Safety is a huge area of focus for operators around the world, and with this in mind, our ambition is to see the D-010 used more widely in the years to come. This kind of change is not instantaneous, naturally, some countries are quicker at adopting new standards and regulations. Those that have limited standards in place to start with will take longer to adhere to the new process or procedure So it will take a long time for the standard to be recognized at a global level.

“The growing skills gap could be another driver for this standard becoming more universal in the future. A lot of people like myself are exiting the industry and retiring, so you get new people coming in who need to be trained and have a deeper understanding of the standards they’re expected to follow. Interestingly, we recently received a D-010 training course enquiry from a team of young professionals working for a company in Algeria. As they hadn’t worked to this standard or used it in practice, they were looking to build a foundational level of understanding. Looking ahead, I think this is only going to become more common with the skills gap emerging and more knowledge lost through retirement.”

Why is it so important for people to take this course?
“If you look at the educational systems around the UK, US, Norway and Europe, I think a lot of people assume these standards would be covered at university if they study petroleum engineering or drilling engineering, but this unfortunately isn’t the case.

“The D-010 really is the core when it comes to understanding wells, it’s the essence of what you need to maintain control of a well. If you don’t abide by these guidelines, which you might do many times without thinking too much about it, you can potentially find yourself in an extremely dangerous situation. It’s really serious, we are sitting on top of something that can be quite devastating if it comes out of control, so it’s important that everyone involved in well construction understands their responsibility in ensuring safety and integrity.

“There was an incident in California where a gas storage plant had a blowout from one of the wells and AGR was involved in killing that well. Thousands of families and schools in the neighboring town had to be evacuated because gas was spreading through the area.

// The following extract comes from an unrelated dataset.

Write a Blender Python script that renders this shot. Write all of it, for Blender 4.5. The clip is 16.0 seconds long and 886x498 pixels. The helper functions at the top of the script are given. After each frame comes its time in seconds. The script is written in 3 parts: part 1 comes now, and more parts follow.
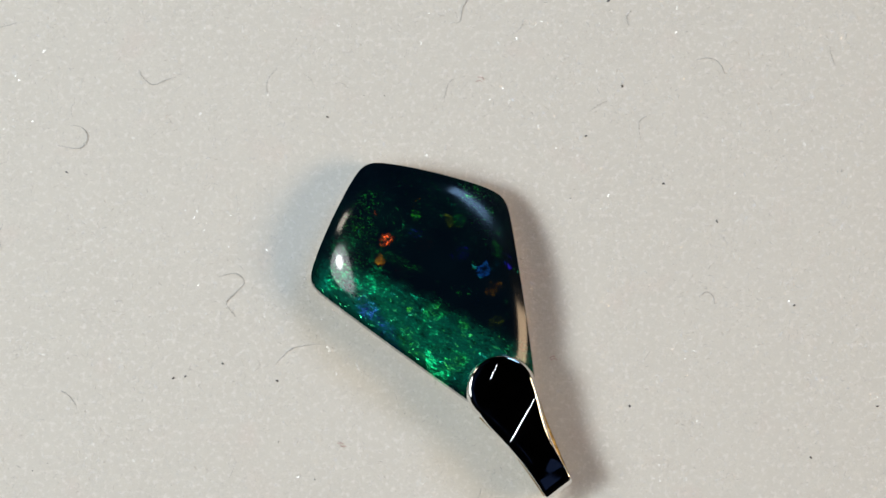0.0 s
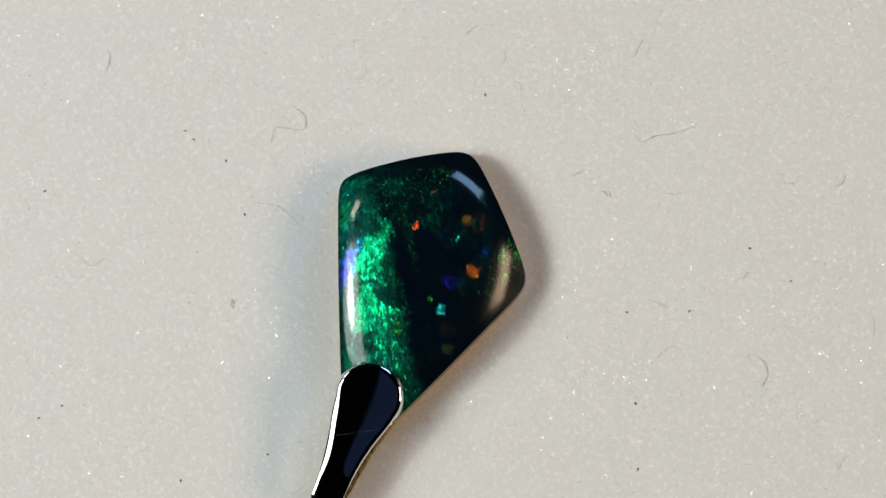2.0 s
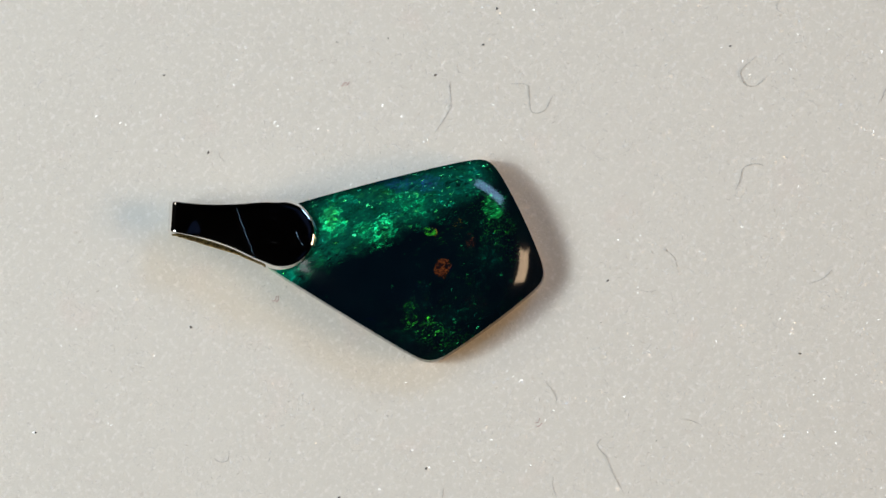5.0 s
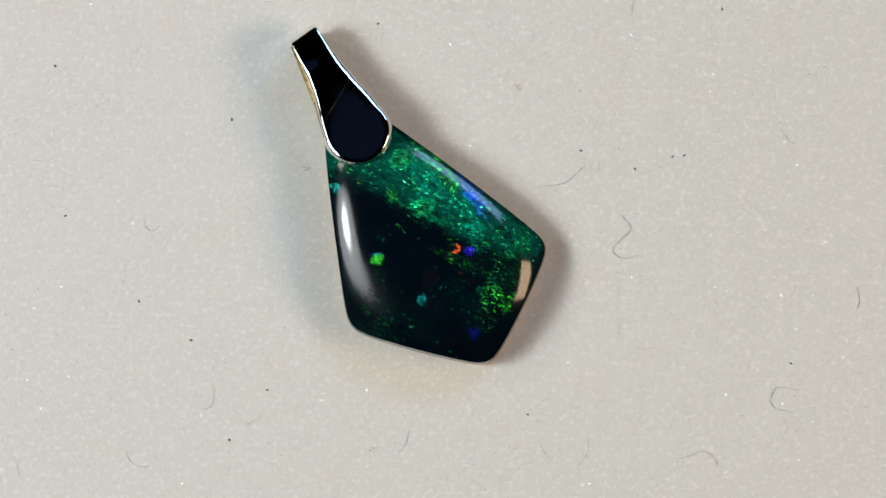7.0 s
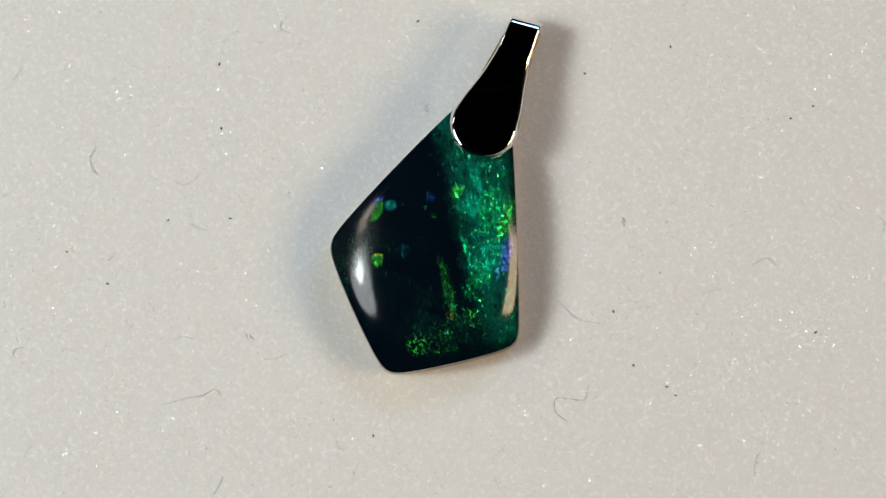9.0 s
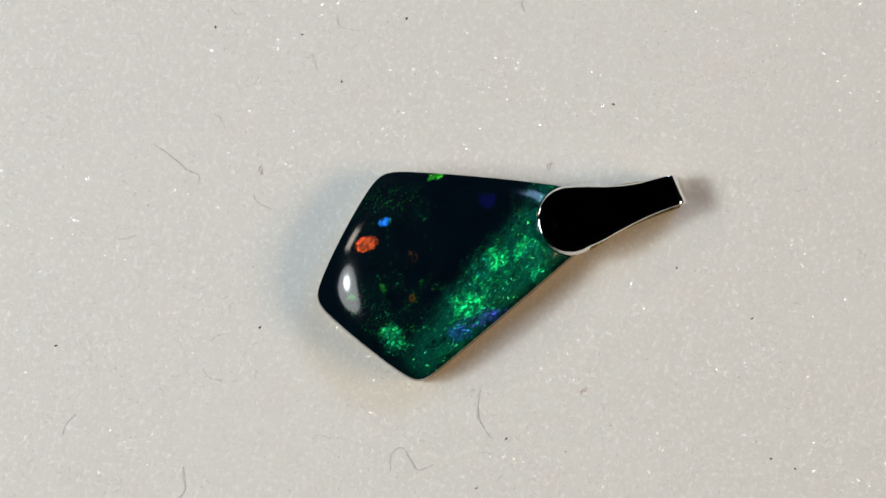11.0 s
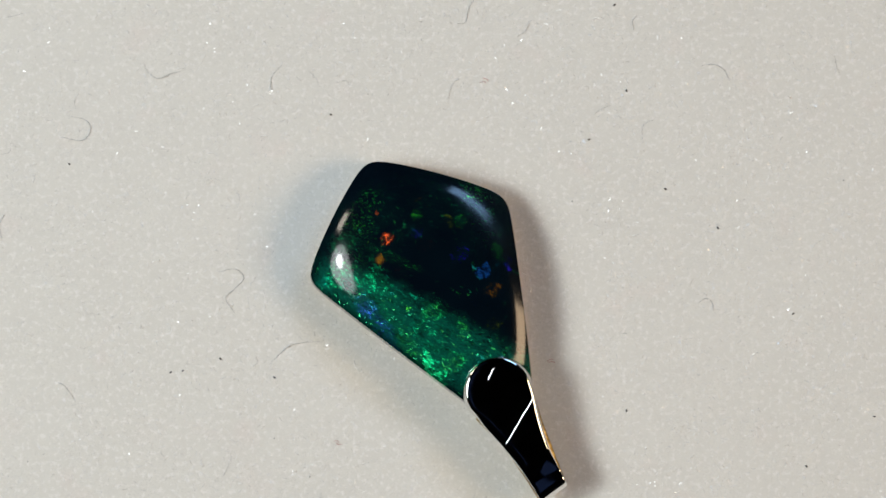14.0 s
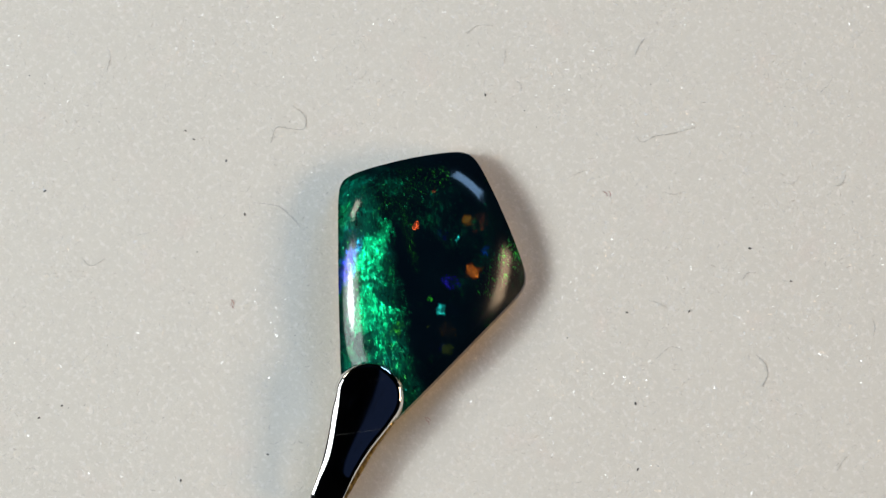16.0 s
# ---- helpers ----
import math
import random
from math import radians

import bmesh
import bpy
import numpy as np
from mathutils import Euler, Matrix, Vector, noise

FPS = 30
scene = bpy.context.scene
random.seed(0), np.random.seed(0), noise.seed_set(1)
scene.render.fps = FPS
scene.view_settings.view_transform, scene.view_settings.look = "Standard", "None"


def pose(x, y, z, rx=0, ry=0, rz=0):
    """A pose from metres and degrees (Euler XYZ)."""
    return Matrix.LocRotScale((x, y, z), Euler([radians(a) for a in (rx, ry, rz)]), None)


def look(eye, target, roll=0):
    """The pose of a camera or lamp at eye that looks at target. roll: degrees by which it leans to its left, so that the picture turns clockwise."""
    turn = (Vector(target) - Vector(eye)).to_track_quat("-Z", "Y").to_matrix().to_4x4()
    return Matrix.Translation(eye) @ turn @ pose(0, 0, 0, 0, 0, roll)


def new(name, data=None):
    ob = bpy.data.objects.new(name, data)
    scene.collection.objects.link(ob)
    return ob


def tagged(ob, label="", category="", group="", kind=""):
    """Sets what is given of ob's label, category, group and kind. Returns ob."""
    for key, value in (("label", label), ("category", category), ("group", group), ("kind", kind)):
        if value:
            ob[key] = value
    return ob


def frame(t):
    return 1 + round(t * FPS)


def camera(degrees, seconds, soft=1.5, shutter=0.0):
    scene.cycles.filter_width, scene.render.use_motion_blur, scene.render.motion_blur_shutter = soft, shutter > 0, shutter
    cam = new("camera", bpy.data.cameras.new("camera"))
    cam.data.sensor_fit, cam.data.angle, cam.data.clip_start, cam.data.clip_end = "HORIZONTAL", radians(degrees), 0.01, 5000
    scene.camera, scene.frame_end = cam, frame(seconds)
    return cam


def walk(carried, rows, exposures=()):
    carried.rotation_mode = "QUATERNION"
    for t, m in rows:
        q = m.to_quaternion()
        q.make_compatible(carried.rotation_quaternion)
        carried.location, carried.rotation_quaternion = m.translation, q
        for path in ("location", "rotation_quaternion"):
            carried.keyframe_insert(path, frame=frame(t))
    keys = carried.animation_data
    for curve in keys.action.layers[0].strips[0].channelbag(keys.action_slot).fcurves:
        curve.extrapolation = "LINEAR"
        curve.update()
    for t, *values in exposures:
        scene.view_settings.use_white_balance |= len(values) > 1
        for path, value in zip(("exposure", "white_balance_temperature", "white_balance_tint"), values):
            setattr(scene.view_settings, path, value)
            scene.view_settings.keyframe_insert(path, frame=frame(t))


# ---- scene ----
# A black opal pendant on a slowly turning, felt-covered turntable, seen from
# above by a still camera. Lengths below are in millimetres, times MM.
MM = 0.001
cam = camera(20.0, 16.0, soft=1.5)
EYE = pose(2.268 * MM, -12.006 * MM, 167.15 * MM, 4.45, 0.444, 0)
walk(cam, [(0.0, EYE), (16.0, EYE)], exposures=[(0.0, 0.0), (16.0, 0.0)])


# ---- light: a white lamp at the west, a cool window north-east, a warm lamp at the east ----
def area_light(name, azimuth, elevation, distance, width, height, watts, colour, shape="RECTANGLE"):
    data = bpy.data.lights.new(name, "AREA")
    data.shape, data.size, data.size_y = shape, width, height
    data.energy, data.color = watts, colour
    a, e = radians(azimuth), radians(elevation)
    place = Vector((math.cos(a) * math.cos(e), math.sin(a) * math.cos(e), math.sin(e))) * distance
    ob = new(name, data)
    ob.matrix_world = look(place, (0, 0, 0))
    return ob


area_light("lamp_bulb", 179, 46.5, 0.50, 0.075, 0.085, 0.68, (0.93, 0.985, 1.0), "ELLIPSE")
area_light("lamp_shade", 186, 46, 0.52, 0.27, 0.26, 1.22, (0.93, 0.985, 1.0), "ELLIPSE")
area_light("window_light", 56, 36, 0.80, 0.29, 0.18, 1.40, (0.34, 0.61, 1.0))
area_light("lamp_warm", 354, 32, 0.60, 0.25, 0.18, 1.62, (1.0, 0.71, 0.45))
area_light("lamp_far", 150, 36, 0.70, 0.12, 0.10, 0.40, (1.0, 0.90, 0.76))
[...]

This is only one example of the consequences of not maintaining well integrity, and why it’s so important to complete adequate training that enhances knowledge, instills confidence in teams and raises awareness of it.”

What would you say makes this course stand out against others in the industry?
“It’s one of a kind and at present, there isn’t a comparable course on the market that can take students through each section of the standard in the same way that we do. I think that in itself makes our course unique, but another factor is that it’s solely about D-010, nothing else, so the curriculum is very specific and goes into a lot of depth rather than being a broad over-generalized course.”